I appreciate that this book is intended to be very accessible for a range of skill levels and all are designed with beginner or intermediate stitchers in mind. I personally find that too many projects are glued and I would be tempted to use fabric glue in place of the hot glue gun at times as hot glue can be rather bulky. I have a lot of projects lined up from the book and I intend to stitch most of them instead of relying on glue. I also feel that there are projects that could do with further steps in their construction. I think the purse would have a better finish with lining and possibly a blanket stitch instead of a slip stitch. This of course is a matter of preference and I can just add these things in when making them. I would have liked to have seen it as an option and instructions given even if it meant having some "advanced" projects. The other thing worth noting is that the templates need to be photocopied to get the correct size and these are all different percentages. I know some people dont have access to a photocopier and find this problematic.
My personal preference is for the inspirational women section and the suffragette patterns. These would be perfect partners for the Bed Time Stories for Rebel Girls book. I would love to see more women transformed into felt in the future. Saying that I think I may have figured out who "The man" pin cushion may have been based upon.
Overall I enjoyed this book - I have a long list of projects to make from it and it certainly brought a wry smile to my face which was the authors intention in the introduction. I hope the ladies who receive the creations will appreciate the sentiment too and I look forward to spreading a little bit of solidarity.
This is a cute, and fun book. I am currently making an Ada Lovelace egg cosy for my niece, as she is reading about her at the moment!

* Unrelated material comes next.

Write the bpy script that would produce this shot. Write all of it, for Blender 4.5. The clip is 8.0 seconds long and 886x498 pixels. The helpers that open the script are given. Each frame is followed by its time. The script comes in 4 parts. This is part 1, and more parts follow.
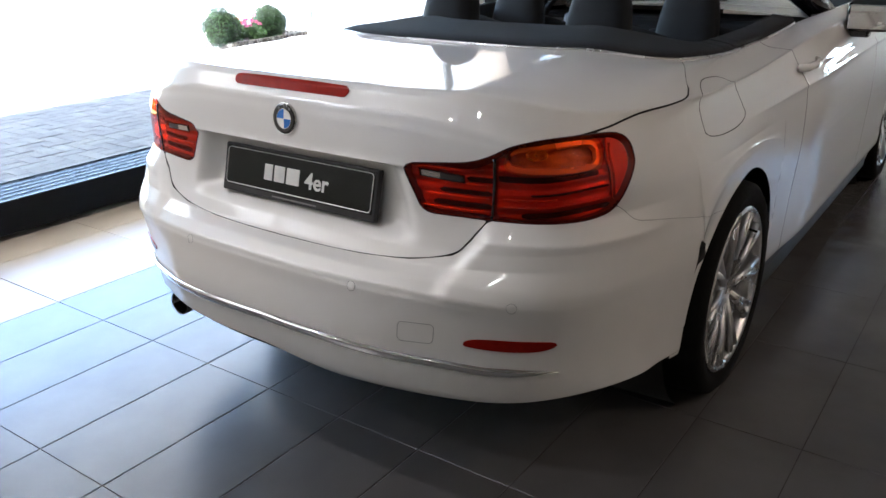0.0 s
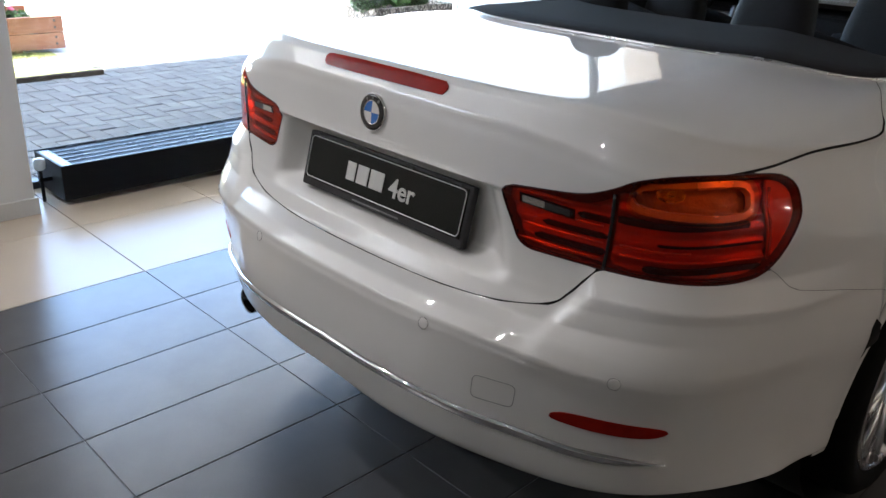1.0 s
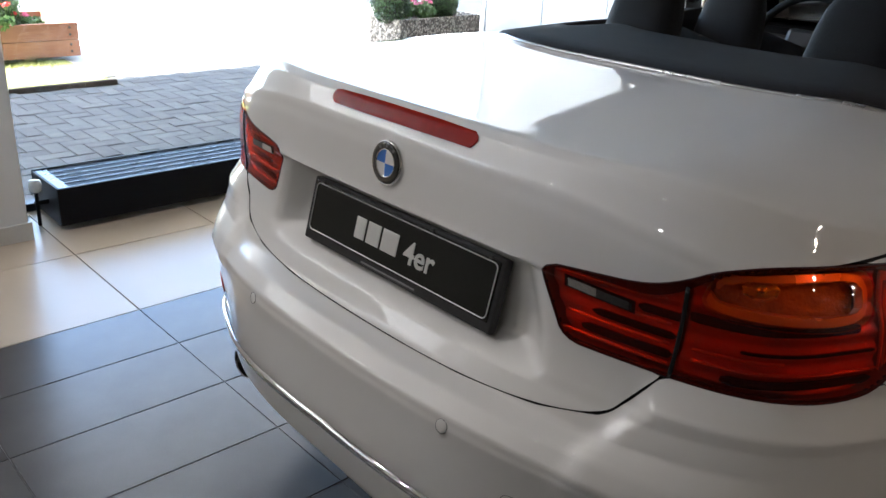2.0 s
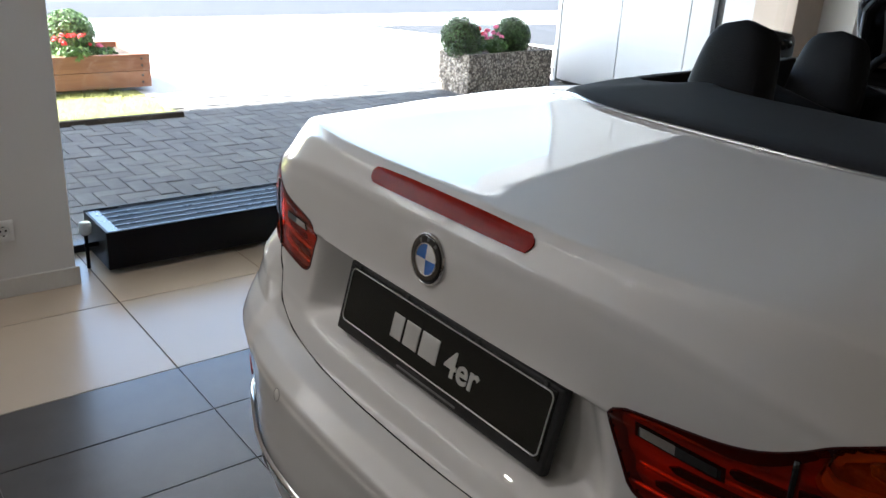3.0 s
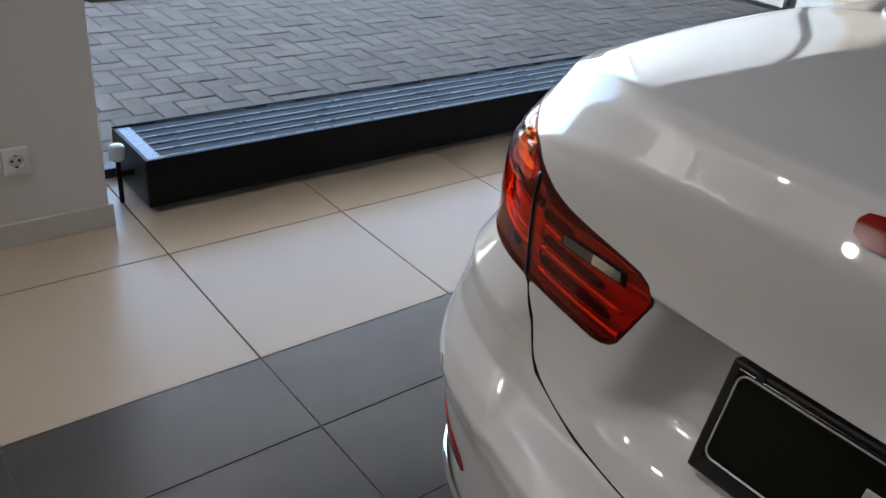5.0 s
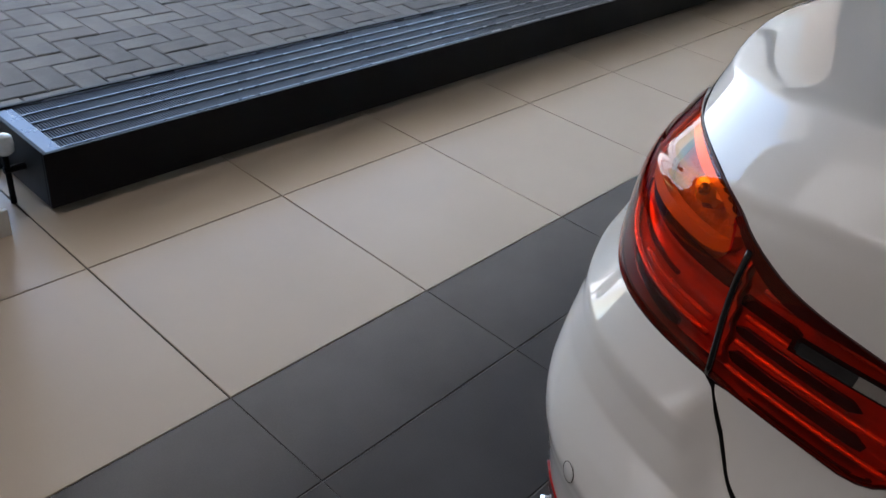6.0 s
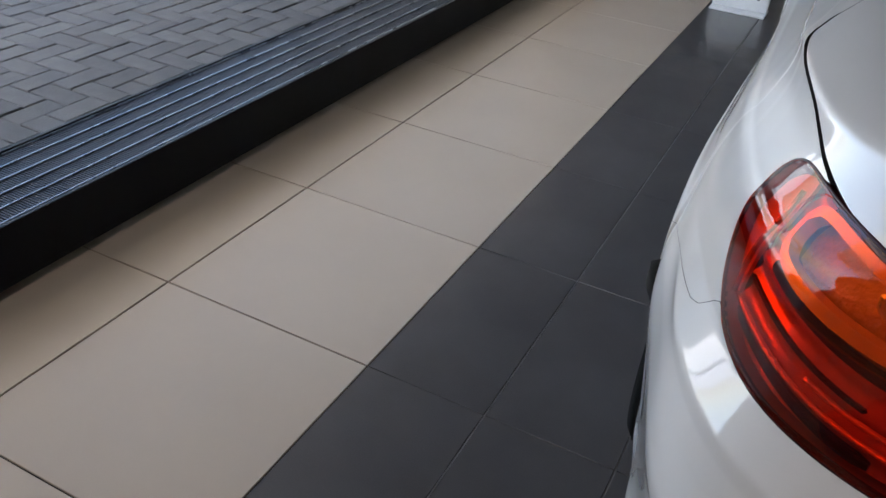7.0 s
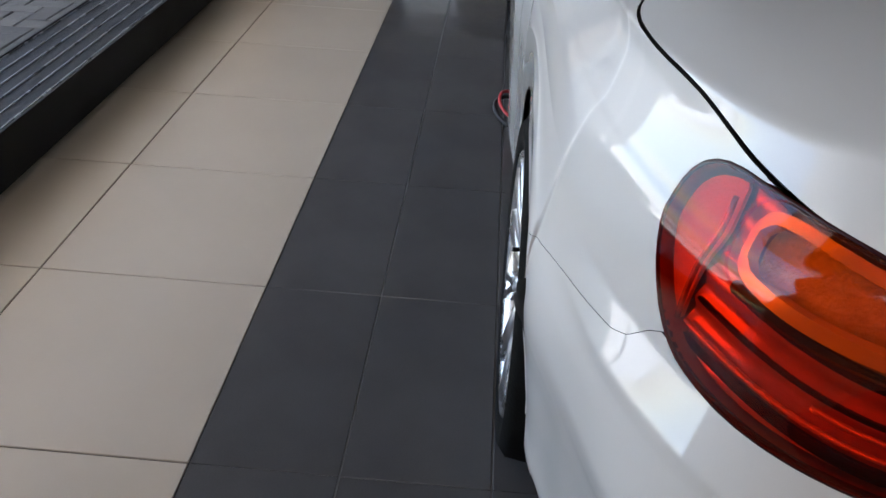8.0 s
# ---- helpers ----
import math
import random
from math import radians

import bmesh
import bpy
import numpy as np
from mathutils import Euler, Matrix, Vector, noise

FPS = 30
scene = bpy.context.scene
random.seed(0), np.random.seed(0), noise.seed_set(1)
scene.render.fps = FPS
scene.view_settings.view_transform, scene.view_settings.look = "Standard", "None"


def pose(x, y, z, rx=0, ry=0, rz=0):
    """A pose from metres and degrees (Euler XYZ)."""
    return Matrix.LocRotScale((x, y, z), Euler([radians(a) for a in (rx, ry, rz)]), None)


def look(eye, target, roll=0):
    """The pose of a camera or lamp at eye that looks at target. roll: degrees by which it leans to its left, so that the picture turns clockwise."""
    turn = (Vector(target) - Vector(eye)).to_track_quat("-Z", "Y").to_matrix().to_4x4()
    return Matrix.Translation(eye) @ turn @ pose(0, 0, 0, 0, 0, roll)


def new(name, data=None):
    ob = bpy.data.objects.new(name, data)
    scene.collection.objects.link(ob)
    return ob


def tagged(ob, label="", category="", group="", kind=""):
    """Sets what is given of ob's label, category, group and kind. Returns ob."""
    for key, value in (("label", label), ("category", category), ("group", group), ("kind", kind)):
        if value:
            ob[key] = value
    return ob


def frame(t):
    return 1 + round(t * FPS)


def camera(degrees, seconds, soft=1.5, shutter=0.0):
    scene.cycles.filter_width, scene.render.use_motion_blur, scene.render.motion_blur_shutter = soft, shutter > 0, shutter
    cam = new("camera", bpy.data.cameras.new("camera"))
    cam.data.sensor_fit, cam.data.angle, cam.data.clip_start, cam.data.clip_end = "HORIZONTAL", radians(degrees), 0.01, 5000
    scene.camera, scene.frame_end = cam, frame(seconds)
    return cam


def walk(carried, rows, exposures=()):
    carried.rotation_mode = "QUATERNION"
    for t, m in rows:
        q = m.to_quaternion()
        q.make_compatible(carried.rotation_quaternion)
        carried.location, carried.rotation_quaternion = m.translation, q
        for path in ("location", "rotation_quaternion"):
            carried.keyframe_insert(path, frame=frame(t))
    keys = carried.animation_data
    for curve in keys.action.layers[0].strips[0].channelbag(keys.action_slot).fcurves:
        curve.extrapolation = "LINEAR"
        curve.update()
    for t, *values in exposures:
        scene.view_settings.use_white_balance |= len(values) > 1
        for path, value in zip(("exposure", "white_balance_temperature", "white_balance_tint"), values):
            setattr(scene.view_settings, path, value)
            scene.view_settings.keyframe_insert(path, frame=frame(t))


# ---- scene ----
cam = camera(56.2, 8.0)
PATH = [
    (0, (2.973, -1.564, 1.364), (1.896, -0.041, 0.643), -0.6),
    (0.5, (2.915, -1.352, 1.359), (1.682, 0.043, 0.627), 1.5),
    (1, (2.795, -1.226, 1.348), (1.499, 0.082, 0.568), 2.6),
    (1.2, (2.737, -1.174, 1.343), (1.46, 0.152, 0.563), 3.2),
    (2.3, (2.522, -0.934, 1.364), (1.142, 0.311, 0.624), 2.8),
    (2.5, (2.501, -0.875, 1.386), (1.091, 0.364, 0.697), 2.7),
    (3, (2.392, -0.825, 1.39), (0.934, 0.339, 0.67), 3.3),
    (3.5, (2.177, -0.846, 1.367), (0.744, 0.313, 0.59), 5.3),
    (4, (1.986, -0.856, 1.326), (0.594, 0.255, 0.416), 5.0),
    (4.5, (1.759, -0.773, 1.3), (0.349, 0.3, 0.372), 5.1),
    (6, (1.086, -0.733, 1.268), (0.052, 0.577, 0.167), 8.0),
    (6.5, (0.861, -0.678, 1.239), (-0.169, 0.648, 0.153), 4.8),
    (7, (0.724, -0.65, 1.267), (0.033, 0.88, 0.18), 5.6),
    (7.5, (0.613, -0.632, 1.258), (0.277, 1.018, 0.178), 5.9),
    (8, (0.517, -0.502, 1.243), (0.446, 1.183, 0.167), 3.3),
]
walk(cam, [(t, look(eye, target, roll)) for t, eye, target, roll in PATH],
     exposures=[(0.0, 4.39, 6000, 11), (1.0, 4.0, 5950, 10), (2.5, 3.55, 6200, 10), (3.0, 3.2, 6250, 10), (3.5, 2.93, 6200, 10), (4.0, 2.97, 6150, 11), (4.5, 3.1, 6200, 11), (6.0, 2.85, 6350, 15), (6.5, 2.75, 6300, 15), (7.0, 2.75, 6350, 16), (8.0, 2.78, 6400, 16)])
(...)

Easy and clear layouts, notes on the historical inspiration behind each project, and lots of tongue in cheek - what's not to love?!
This is a fun book..
With glue, felt and thread the designs aim to empower women through craft and while this book is called 'Feminist' Felties many of the projects make you smile and are very quirky.
21 projects, Pot covers, Pincushions and Key chains, all give a nod to the women's movement, and the pages are littered with quotes from various American feminists and movement trailblazers.
It is an interesting read as well as being a craft book, I loved the Badass Women badge and Rosie the Riveter coin purse is lovely.
Each design and project have templates to trace or photocopy, and there are recommendations for materials. There is also a stitch guide and the pages about working with felt and how to care for it is very helpful.
This book will not appeal to everyone, but it is well presented and the projects are useful usable and do send quite a strong message.
I recently had the opportunity to review a new @searchpress book called 'Feminist Felties'. I utterly adore the premise of this book which is built upon the notion of feeling solidarity with others through making with your hands which is both calming and energizing. As Missy Covington, the book's fantastic author, says: "There was power in needle and thread". There is a wide range of projects and designs in the book ranging from the more traditional, suffragette symbols (such as the Fireband bracelet with symbols and colours inspired by the National Union of Women's Suffrage Societies) to some which are more tongue-in-cheek (such as the Uterus Christmas Tree Decoration)! After the introduction, Missy talks about the range of felts available, which tools are best for the projects, starting and finishing techniques and stitches to use. Then Missy presents 21 projects with each project accompanied by clear instructions, skill levels, required tools, stitches used and the patterns needed to create your own feminist felties! I can also see this book being fantastic for working with children and young people of all ages, sexes and genders by talking about the history of the feminist movement and the journey it has taken through creating with your hands!
'Feminist Felties' by Missy Covington, is a riot of colour, with excellent, well-thought out photography. There are a huge range of ideas that can be brought to life using the techniques and inspiration from this book. Some of the pieces will be well recognised from real life news reports. There is a portion of the book at the start dedicated to the tools you may use, the different types of felt, and different stitches - always good for the beginner. There are over 20 different projects you can make and you can adapt each of these to make your own unique makes. There are so many different templates too, so apart from the tools, you have everything you could possibly need. My only concern is that the pattern pieces do need to be enlarged on the photocopier, which does put me off. However, I do love the 'Badass Women badge' and the 'Protest Coasters.' I also love 'The Smell of Revolution' badge! I would recommend this book to all who like working with felt, or those who want something a bit quirky. Enjoy!
This is a fabulous book for anyone who believes in the feminist propaganda and has a crafty side. Ive got several friends who I know will love the makes in this book! Christmas is sorted for this year.